E agora, tendo revisto também O último tango em Paris, percebo qual seria a verdadeira utilidade desta casa antiga de duzentos e quarenta metros quadrados, mármore italiano extinto, quartos para dois criados, parquê paulista de cinco cores, móveis de mogno escuro e jacarandá, espelhos de cristal bisotado, afrescos, lustres, frisos florais nas portas e nas paredes róseas, pratarias, bibelôs, obras de arte, boudoirs, abat-jours, armários camuflados (armários camuflados são muito importantes!) e para uma pessoa morar totalmente sozinha, que os criados não contam. Ah, eu ia falar, mas vocês já entenderam.
Preferi morar num apartamento pequeno, escrotamente funcional e clean, armários embutidos, estantes do Shopping da Matriz. Mas percebo que o novo é a versão contemporânea do significado do meu atual. Os jovens aristocratas sem filhos se mudam para apartamentos escrotamente funcionais.

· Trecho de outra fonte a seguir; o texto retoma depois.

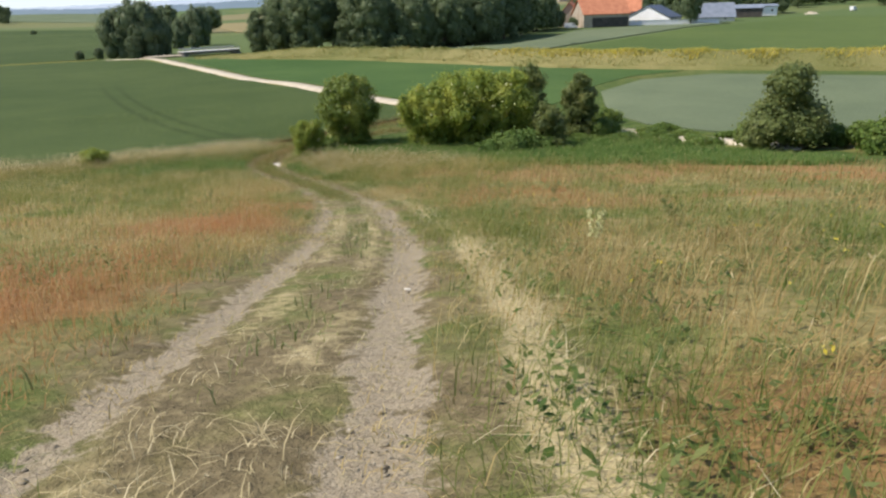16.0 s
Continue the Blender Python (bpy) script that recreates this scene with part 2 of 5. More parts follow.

Seja por motivos funcionais (como "viver fora do Rio"), motivos intelectuais, "qualidade de vida" ou putarias mesmo. Quase não há velhos nem crianças. Encontrei no elevador um amigo do meu padrasto com a amante. Encontrei outro elevador entupido por um jovem casal cheio de malas, saíram para o táxi que os levaria ao aeroporto. Plus ça change, plus c'est la même chôse.